[Scripts that build animated scenes]

%%

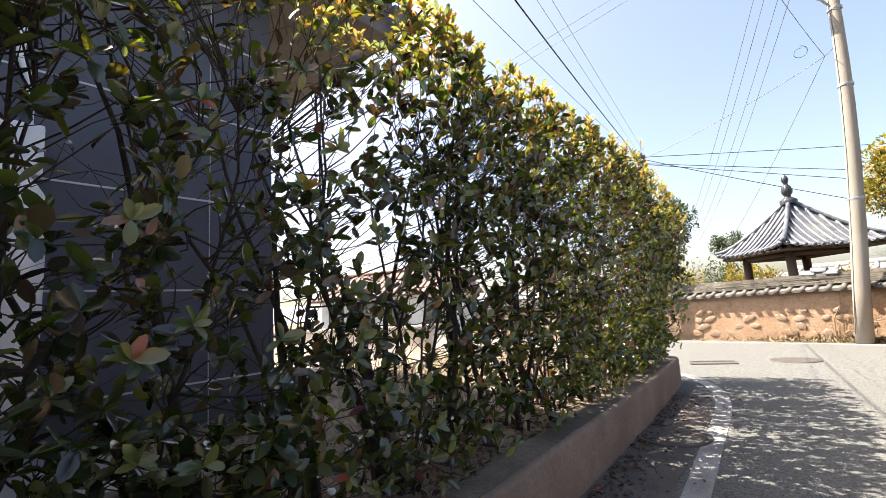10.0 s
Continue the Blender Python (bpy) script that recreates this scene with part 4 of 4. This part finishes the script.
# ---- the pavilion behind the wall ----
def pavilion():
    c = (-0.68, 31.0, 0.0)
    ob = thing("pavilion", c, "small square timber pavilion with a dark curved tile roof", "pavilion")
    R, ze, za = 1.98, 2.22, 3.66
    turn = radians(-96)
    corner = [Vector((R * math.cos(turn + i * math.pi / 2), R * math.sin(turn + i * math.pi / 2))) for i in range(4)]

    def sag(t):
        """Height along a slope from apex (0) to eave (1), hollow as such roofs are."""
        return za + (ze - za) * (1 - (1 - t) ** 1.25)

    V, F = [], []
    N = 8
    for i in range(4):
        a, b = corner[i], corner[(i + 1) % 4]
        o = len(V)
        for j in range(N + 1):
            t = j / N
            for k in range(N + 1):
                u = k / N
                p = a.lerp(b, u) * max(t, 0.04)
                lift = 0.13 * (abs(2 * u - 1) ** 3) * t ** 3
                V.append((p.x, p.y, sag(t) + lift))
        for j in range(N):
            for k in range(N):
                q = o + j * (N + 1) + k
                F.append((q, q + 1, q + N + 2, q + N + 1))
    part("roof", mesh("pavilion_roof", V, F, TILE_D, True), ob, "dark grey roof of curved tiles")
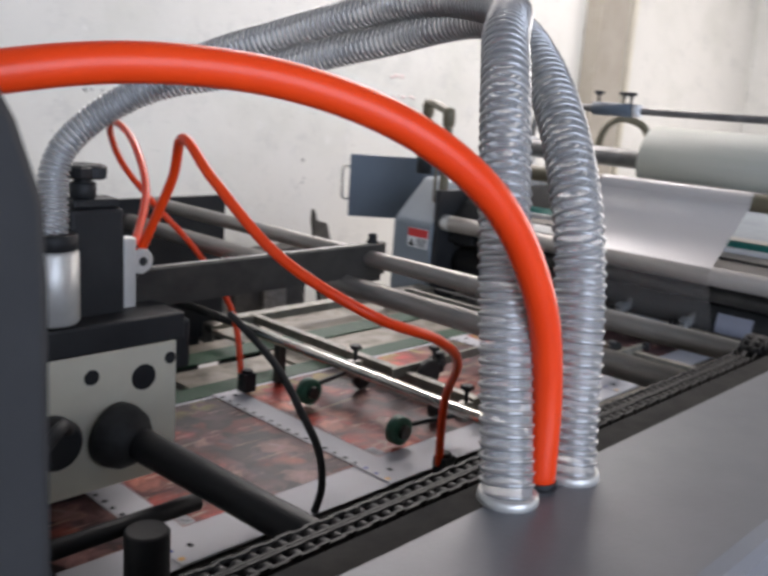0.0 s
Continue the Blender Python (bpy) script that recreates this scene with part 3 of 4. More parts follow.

%%

WHAT TO DO
Tally every line of the listing that holds the string "Continue", then give the number by itself.

WRITTEN SOLUTION
2